**What is asked**
For the material that follows, return exactly the lines from the one with "q.make_compatible(carried.rotation_quaternion)" through the one with "keys = carried.animation_data", both ends included.

**Given entries**

* * *

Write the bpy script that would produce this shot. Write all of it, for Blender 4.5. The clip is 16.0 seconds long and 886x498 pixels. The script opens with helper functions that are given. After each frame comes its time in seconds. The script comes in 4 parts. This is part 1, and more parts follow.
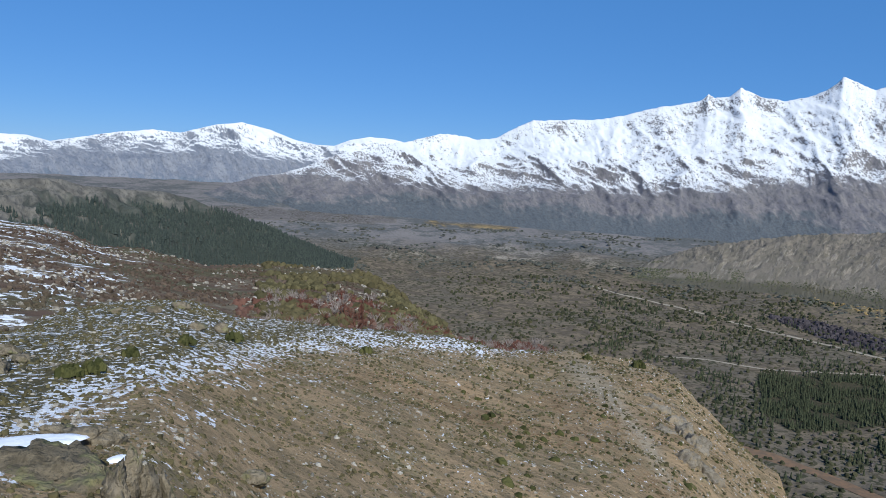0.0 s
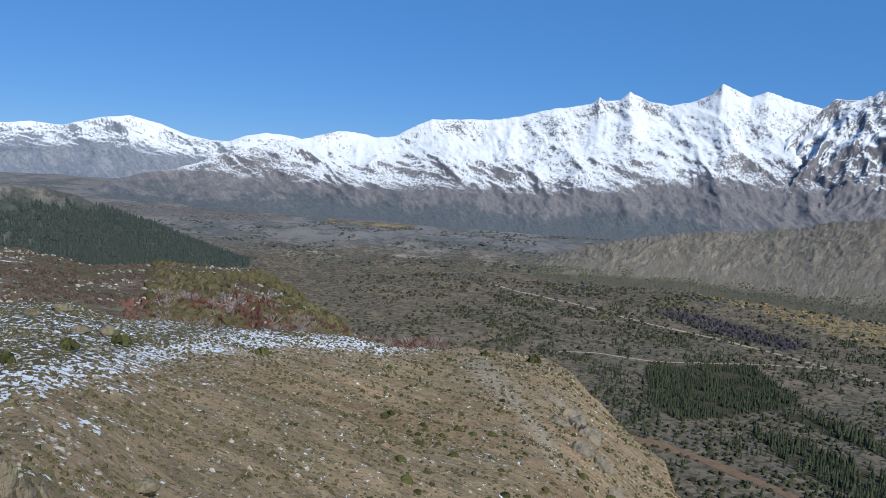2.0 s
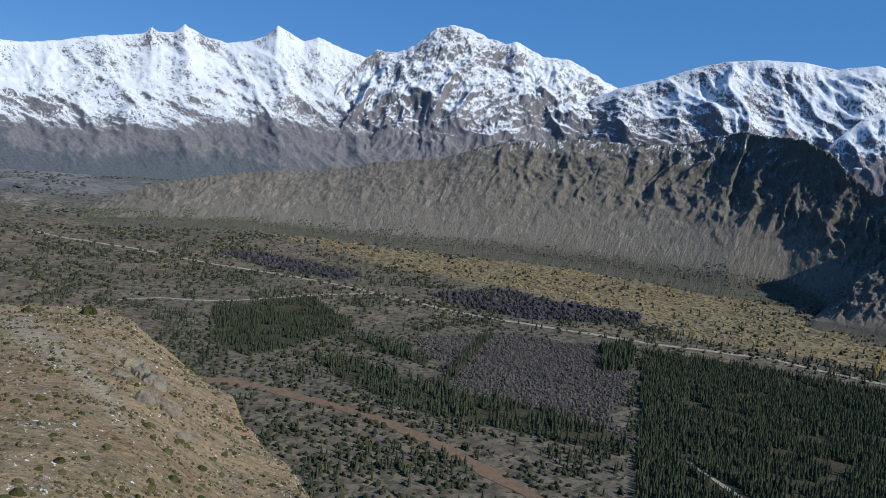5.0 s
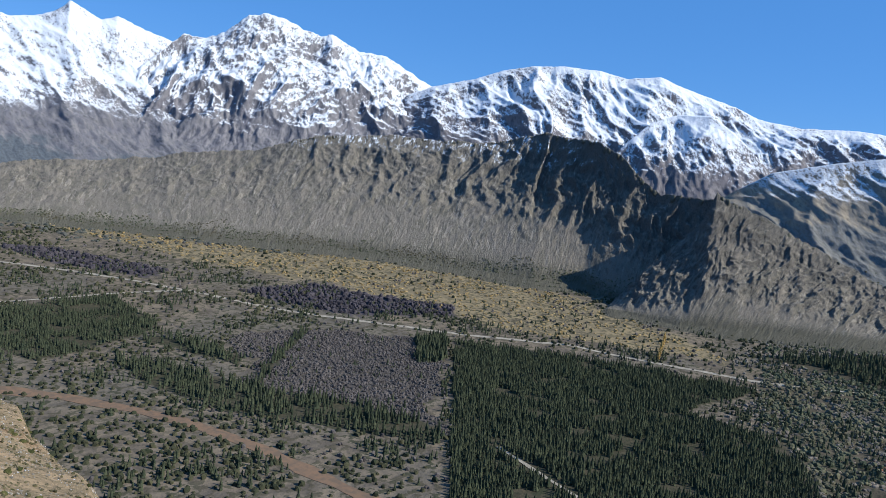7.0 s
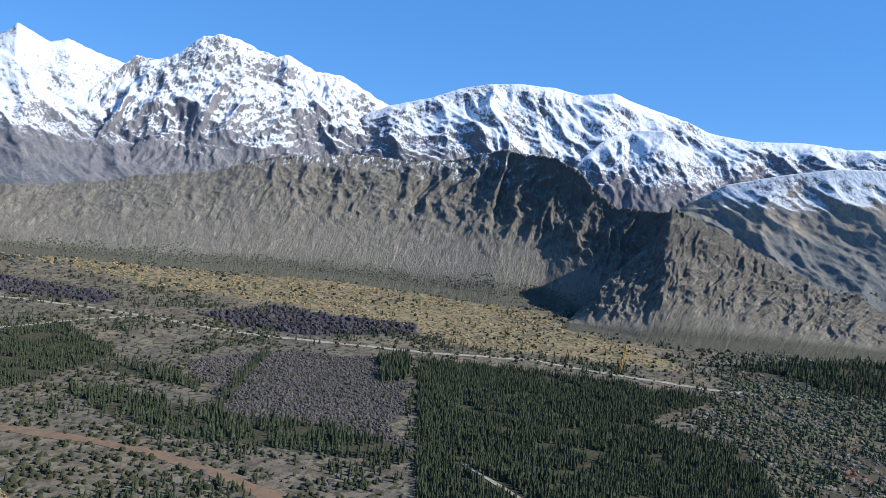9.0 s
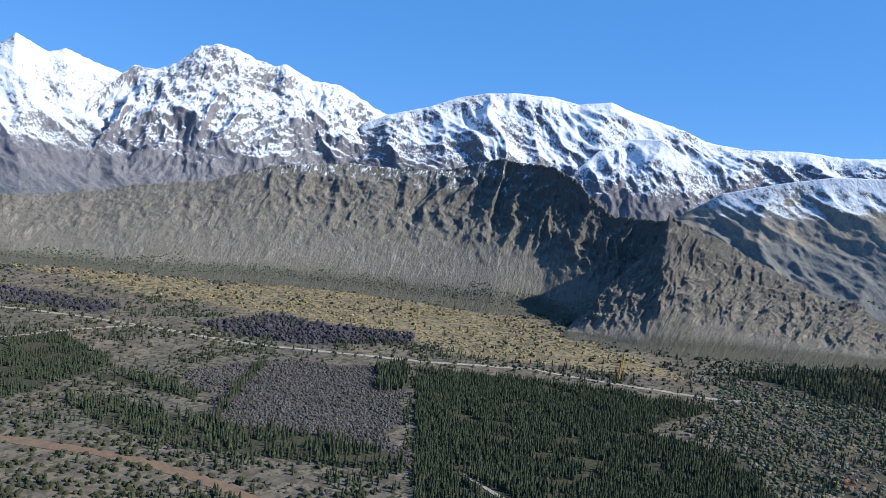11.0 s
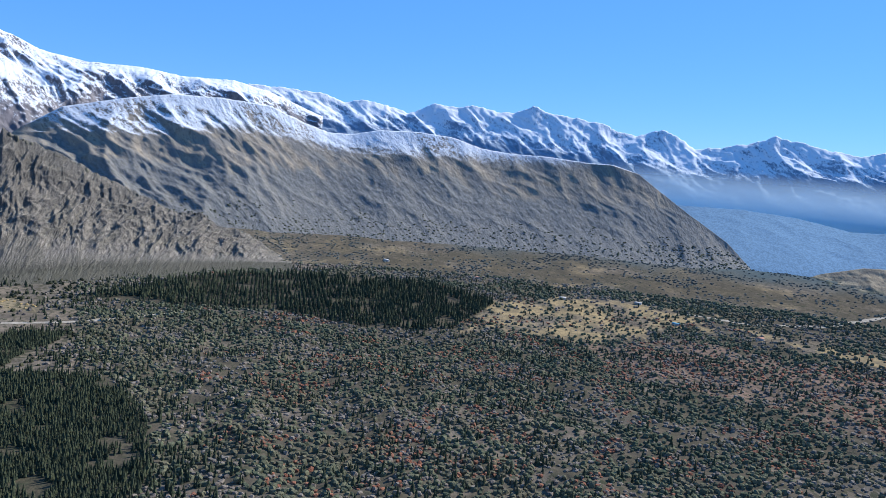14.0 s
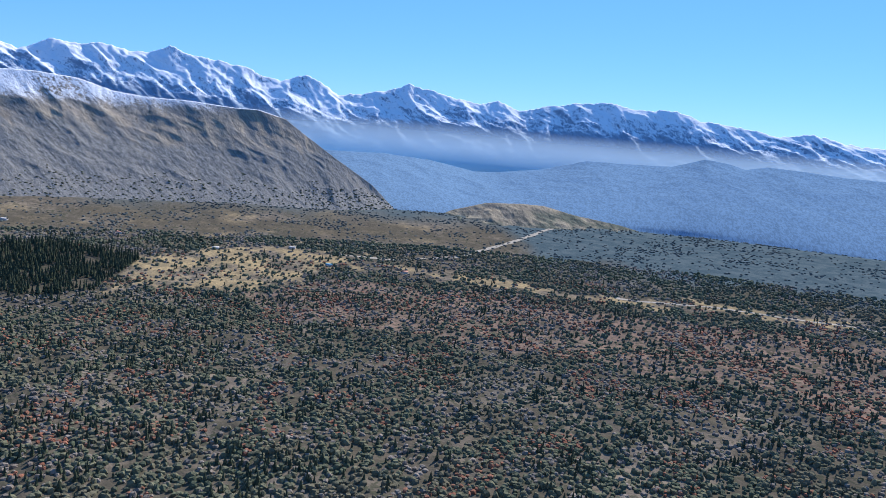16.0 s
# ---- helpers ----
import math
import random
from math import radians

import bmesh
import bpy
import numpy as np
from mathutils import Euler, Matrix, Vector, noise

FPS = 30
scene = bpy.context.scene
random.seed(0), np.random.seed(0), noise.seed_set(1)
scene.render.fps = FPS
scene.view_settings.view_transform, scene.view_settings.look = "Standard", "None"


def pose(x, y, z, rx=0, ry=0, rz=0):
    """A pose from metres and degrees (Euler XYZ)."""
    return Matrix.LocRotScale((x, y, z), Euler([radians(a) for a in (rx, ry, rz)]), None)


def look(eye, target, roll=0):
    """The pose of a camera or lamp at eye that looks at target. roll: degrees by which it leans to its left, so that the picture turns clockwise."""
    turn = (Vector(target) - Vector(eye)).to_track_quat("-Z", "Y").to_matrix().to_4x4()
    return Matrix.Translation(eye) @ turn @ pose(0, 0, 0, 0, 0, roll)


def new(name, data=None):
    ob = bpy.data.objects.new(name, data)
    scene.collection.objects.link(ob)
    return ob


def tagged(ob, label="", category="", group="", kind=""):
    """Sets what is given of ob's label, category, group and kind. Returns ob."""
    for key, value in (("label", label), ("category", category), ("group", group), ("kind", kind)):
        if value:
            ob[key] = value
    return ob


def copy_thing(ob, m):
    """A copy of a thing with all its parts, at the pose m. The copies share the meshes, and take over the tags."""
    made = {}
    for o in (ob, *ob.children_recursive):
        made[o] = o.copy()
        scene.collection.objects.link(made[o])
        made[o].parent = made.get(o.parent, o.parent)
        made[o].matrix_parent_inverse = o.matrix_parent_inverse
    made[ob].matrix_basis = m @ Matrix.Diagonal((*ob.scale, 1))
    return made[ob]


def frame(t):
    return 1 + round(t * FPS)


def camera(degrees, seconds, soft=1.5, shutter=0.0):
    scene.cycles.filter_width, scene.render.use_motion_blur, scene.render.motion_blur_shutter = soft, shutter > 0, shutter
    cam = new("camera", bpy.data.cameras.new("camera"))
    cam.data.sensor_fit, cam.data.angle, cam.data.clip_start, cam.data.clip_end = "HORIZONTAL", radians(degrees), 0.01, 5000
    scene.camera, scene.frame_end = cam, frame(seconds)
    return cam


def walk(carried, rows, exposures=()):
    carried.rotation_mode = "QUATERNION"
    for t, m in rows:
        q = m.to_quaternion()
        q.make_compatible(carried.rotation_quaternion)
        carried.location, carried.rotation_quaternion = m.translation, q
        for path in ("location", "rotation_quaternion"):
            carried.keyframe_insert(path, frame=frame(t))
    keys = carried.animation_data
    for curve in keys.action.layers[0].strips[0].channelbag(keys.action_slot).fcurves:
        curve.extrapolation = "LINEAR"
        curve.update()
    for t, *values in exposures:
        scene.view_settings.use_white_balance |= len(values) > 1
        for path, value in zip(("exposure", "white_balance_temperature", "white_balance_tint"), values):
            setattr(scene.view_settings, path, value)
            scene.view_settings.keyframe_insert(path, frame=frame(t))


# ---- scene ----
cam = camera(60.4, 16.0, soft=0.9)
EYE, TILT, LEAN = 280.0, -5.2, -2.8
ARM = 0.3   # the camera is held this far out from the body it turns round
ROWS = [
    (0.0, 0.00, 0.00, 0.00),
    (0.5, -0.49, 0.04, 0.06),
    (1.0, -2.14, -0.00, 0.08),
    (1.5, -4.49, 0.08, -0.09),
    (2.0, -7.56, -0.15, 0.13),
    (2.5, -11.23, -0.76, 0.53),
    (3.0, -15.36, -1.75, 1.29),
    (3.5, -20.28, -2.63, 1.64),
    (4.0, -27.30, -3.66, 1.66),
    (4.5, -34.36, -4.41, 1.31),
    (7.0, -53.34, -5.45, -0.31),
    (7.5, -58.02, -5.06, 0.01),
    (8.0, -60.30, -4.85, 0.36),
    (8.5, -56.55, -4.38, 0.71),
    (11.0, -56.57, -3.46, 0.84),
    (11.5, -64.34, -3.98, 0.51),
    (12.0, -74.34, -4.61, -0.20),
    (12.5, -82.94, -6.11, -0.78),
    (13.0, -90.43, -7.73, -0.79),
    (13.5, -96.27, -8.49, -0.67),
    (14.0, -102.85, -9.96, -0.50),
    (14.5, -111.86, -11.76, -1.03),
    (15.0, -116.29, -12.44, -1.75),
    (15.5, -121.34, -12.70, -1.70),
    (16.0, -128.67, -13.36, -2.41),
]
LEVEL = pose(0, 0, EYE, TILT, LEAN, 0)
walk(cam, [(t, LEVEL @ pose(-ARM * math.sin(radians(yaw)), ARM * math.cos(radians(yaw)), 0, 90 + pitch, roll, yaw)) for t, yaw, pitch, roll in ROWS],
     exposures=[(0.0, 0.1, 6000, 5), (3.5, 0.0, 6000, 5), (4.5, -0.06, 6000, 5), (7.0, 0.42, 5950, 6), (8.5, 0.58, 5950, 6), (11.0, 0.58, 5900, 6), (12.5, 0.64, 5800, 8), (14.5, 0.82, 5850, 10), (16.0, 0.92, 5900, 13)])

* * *

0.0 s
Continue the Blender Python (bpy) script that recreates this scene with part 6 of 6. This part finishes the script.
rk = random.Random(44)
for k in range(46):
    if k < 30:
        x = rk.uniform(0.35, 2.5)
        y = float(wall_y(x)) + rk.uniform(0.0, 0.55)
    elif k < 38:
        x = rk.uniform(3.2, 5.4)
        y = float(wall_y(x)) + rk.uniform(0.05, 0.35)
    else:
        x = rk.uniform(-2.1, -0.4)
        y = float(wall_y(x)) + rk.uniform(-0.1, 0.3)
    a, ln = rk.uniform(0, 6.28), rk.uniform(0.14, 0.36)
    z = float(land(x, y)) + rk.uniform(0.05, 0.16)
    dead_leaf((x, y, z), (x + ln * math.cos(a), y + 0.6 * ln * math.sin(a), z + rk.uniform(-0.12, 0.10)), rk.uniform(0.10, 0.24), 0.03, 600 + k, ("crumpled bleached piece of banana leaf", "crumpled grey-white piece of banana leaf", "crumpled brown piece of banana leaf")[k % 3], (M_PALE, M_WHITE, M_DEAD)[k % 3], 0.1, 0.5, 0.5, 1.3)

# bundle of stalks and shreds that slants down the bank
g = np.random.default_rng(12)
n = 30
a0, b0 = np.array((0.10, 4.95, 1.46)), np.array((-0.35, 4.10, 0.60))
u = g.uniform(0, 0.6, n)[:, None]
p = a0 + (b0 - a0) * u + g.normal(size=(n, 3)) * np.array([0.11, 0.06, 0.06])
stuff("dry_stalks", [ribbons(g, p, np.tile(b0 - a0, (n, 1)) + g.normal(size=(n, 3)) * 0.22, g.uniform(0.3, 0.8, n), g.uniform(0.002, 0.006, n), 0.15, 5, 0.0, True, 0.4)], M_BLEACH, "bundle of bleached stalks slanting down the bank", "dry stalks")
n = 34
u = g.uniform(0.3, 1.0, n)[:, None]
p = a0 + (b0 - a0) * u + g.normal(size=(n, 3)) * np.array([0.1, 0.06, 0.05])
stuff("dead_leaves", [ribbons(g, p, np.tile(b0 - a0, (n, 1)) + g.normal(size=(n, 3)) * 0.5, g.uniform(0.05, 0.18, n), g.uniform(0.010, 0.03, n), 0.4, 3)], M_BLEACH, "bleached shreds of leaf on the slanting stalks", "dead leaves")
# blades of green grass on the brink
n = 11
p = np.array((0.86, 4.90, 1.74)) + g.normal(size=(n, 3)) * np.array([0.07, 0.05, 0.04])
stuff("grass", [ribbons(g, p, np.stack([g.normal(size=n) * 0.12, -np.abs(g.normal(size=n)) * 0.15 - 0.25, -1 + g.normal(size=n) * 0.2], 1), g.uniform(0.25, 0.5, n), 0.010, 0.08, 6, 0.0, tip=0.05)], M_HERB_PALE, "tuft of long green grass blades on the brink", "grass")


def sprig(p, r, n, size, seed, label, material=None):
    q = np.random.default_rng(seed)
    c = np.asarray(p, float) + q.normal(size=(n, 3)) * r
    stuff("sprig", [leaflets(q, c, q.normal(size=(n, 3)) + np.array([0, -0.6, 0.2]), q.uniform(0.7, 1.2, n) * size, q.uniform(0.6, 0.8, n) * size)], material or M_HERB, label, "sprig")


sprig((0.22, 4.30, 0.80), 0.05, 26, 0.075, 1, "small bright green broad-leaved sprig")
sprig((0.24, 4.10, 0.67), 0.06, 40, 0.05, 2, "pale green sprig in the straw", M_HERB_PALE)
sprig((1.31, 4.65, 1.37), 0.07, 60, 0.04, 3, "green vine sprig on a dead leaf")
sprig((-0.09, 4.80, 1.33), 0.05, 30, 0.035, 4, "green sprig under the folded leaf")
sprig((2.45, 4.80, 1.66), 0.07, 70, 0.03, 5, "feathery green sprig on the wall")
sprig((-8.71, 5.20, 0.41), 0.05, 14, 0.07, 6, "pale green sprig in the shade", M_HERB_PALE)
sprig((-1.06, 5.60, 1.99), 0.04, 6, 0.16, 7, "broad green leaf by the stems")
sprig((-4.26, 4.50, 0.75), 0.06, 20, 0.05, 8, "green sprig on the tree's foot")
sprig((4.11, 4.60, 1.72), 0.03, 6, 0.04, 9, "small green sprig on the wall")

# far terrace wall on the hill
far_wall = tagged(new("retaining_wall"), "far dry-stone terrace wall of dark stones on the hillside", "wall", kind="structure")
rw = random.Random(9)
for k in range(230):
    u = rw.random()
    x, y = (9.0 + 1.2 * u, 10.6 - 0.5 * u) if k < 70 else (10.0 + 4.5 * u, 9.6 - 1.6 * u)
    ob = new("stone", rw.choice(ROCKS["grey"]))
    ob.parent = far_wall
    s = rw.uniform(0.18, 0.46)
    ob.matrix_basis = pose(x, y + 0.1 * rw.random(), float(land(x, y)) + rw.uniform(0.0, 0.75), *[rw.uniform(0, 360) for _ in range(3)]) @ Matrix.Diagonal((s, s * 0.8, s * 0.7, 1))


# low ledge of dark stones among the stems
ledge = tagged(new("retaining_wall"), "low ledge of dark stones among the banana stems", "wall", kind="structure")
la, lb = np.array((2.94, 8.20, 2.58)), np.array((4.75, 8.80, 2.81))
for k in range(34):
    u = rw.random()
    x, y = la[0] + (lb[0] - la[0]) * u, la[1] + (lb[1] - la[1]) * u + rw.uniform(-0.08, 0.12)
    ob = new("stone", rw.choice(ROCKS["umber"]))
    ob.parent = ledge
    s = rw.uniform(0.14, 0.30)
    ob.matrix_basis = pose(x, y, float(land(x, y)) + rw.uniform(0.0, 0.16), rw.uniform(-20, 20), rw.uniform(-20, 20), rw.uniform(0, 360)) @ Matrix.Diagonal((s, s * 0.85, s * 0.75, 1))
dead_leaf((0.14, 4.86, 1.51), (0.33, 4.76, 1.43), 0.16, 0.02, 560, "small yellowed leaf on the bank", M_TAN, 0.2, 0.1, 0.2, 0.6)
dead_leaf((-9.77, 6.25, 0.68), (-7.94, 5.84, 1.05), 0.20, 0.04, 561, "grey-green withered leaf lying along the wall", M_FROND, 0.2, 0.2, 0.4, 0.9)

* * *

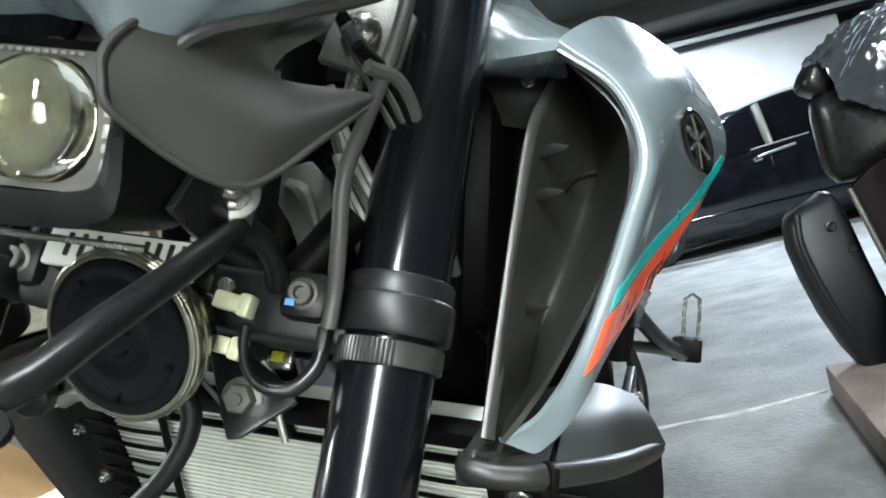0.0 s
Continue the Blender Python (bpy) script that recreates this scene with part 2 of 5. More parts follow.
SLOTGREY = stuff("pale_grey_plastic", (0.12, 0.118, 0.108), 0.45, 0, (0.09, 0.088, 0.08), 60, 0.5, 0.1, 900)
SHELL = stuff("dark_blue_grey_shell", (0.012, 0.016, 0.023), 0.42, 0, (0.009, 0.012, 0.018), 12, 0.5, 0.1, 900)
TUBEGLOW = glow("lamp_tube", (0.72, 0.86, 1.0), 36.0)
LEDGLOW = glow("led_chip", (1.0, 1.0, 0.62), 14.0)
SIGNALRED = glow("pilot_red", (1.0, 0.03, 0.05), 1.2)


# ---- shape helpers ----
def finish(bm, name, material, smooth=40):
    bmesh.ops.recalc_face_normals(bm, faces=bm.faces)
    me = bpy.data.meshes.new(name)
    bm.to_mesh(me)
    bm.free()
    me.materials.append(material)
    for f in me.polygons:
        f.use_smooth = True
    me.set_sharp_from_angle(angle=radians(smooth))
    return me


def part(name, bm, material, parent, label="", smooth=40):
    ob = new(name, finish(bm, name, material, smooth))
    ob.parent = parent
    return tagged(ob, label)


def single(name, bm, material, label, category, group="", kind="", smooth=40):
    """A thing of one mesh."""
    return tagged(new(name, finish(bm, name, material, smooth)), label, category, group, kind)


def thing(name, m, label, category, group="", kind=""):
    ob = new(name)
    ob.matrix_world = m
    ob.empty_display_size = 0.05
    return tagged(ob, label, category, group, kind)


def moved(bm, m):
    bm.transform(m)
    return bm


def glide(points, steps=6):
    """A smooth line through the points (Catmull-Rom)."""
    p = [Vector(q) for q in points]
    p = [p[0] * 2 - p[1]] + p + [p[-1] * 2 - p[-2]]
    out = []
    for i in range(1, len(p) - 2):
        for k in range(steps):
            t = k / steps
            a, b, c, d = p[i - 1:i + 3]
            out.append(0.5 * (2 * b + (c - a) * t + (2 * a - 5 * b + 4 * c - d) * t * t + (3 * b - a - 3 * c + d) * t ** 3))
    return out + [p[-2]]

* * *

**Solution for this exercise**
        q.make_compatible(carried.rotation_quaternion)
        carried.location, carried.rotation_quaternion = m.translation, q
        for path in ("location", "rotation_quaternion"):
            carried.keyframe_insert(path, frame=frame(t))
    keys = carried.animation_data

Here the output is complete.